Bubble Collapse and Jet Formation in Corner Geometries

TL;DR

This study investigates bubble collapse and jet formation in corner geometries, providing experimental insights and potential flow analysis predictions for jet directions across various corner angles, including special analytic solutions.

Contribution

It introduces experimental and analytical methods to predict bubble jet directions in corner geometries with different opening angles, extending understanding beyond flat boundaries.

Findings

Potential flow analysis accurately predicts jet directions.

Analytic solutions exist for corners with angles of π/n.

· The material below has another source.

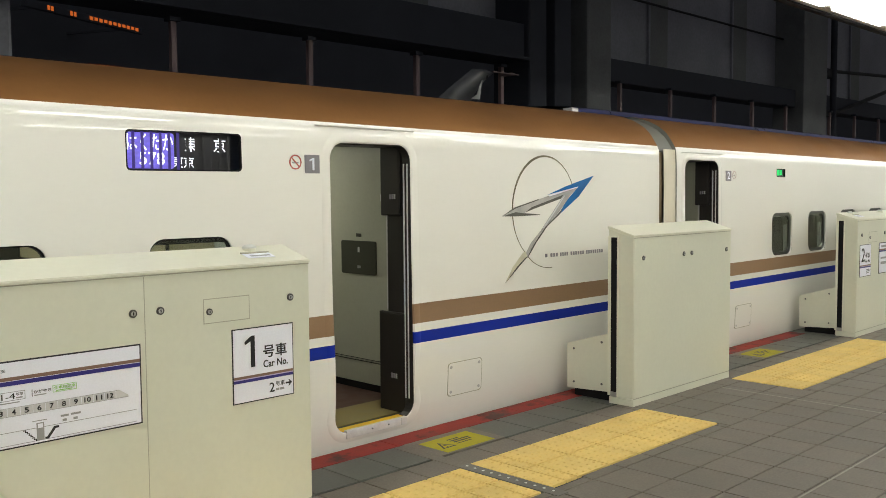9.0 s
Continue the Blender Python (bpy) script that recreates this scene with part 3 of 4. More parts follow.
# windows and cabin
for x0, x1 in ((-0.05, 0.44), (-1.36, -0.563), (-2.75, -1.95), (-4.2, -3.4), (-5.65, -4.85), (-7.1, -6.3)):
    window(car1, x0, x1, 0.86, 1.334)
for x in win_x:
    window(car2, x, x + 0.49, 0.851, 1.307, rim=0.032, frame_paint="frame_olive")
hatch(car1, 2.094, 2.440, 0.160, 0.396)
hatch(car2, 6.215, 6.566, 0.160, 0.396)
part("cabin_floor", box(-11.9, 0.78, YT + 0.1, YT + 3.2, 0.02, 0.09), M["cabin_floor"], car1)
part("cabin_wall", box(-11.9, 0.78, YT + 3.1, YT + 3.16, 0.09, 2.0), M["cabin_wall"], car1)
part("cabin_ceiling", box(-11.9, 0.78, YT + 0.1, YT + 3.2, 2.0, 2.04), M["cabin_pale"], car1)
part("luggage_rack", box(-0.25, 0.78, YT + 0.75, YT + 1.2, 1.20, 1.62, 0.01), M["rack"], car1, "olive luggage rack panel")
part("rack_divider", box(0.44, 0.46, YT + 0.74, YT + 0.751, 1.2, 1.62), M["jamb"], car1)
part("rack_end", box(0.79, 0.80, YT + 0.2, YT + 1.0, 0.9, 1.9), M["cabin_pale"], car1)
for x in (-1.25, -0.72, -2.4, -3.3):
    part("cabin_blind", box(x, x + 0.42, YT + 3.06, YT + 3.099, 1.15, 1.8), M["cabin_pale"], car1)
part("cabin_floor", box(6.3, 25.9, YT + 0.1, YT + 3.2, 0.02, 0.09), M["cabin_floor"], car2)
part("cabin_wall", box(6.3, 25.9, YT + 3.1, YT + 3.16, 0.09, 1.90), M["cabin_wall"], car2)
part("cabin_ceiling", box(6.3, 25.9, YT + 0.13, YT + 3.2, 1.90, 1.94), M["cabin_pale"], car2)


part("cabin_lamp", box(-11.5, 0.5, YT + 0.40, YT + 0.55, 1.985, 2.001), M["cabin_tube"], car1, "lit cabin ceiling lamp")
part("cabin_lamp", box(6.6, 25.5, YT + 0.40, YT + 0.55, 1.885, 1.901), M["cabin_lamp"], car2, "lit cabin ceiling lamp")


def train_seat(x):
    ob = thing("passenger_chair", "dark olive cloth train chair with pale side shell", "chair", (x, YT + 0.33, 0.09), "chairs in the train")
    bm = box(0.0, 0.14, -0.22, 0.22, 0.38, 1.16, 0.05)
    part("backrest", bm, M["seat"], ob)
    part("headrest", box(-0.025, 0.155, -0.19, 0.19, 0.96, 1.17, 0.03), M["jamb"], ob)
    part("side_shell", box(0.0, 0.15, -0.240, -0.221, 0.78, 1.08, 0.006), M["cabin_pale"], ob, "pale grey-green side shell")
    part("seat_cushion", box(-0.46, 0.0, -0.22, 0.22, 0.28, 0.42, 0.04), M["seat"], ob)
    part("armrest", box(-0.35, 0.05, -0.27, -0.23, 0.5, 0.56, 0.01), M["jamb"], ob)
    part("pedestal", box(-0.4, 0.05, -0.16, 0.16, 0.0, 0.28, 0.01), M["jamb"], ob)
    return ob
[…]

Solutions cover from single wall to parallel walls cases.

Abstract

The collapse of a vapor bubble near a flat solid boundary results in the formation of a jet that is directed towards the boundary. In more complex geometries such as corners, predictions of the collapse cannot be made in a straightforward manner due to the loss of axial symmetry. We experimentally investigate the bubble collapse and jet formation in corners formed of two flat solid boundaries with different opening angles. Using potential flow analysis, we accurately predict the direction of the jet and bubble displacement. We further show that for a corner with an opening angle $\alpha$, there exist analytic solutions that predict the jet direction for all the cases $\alpha=\pi/n$, where $n$ is a natural number. These solutions cover, in discrete steps, the full range of corners from the limiting case of a bubble near a single wall ($n=1$) up to a bubble in between parallel walls ($n\rightarrow\infty$).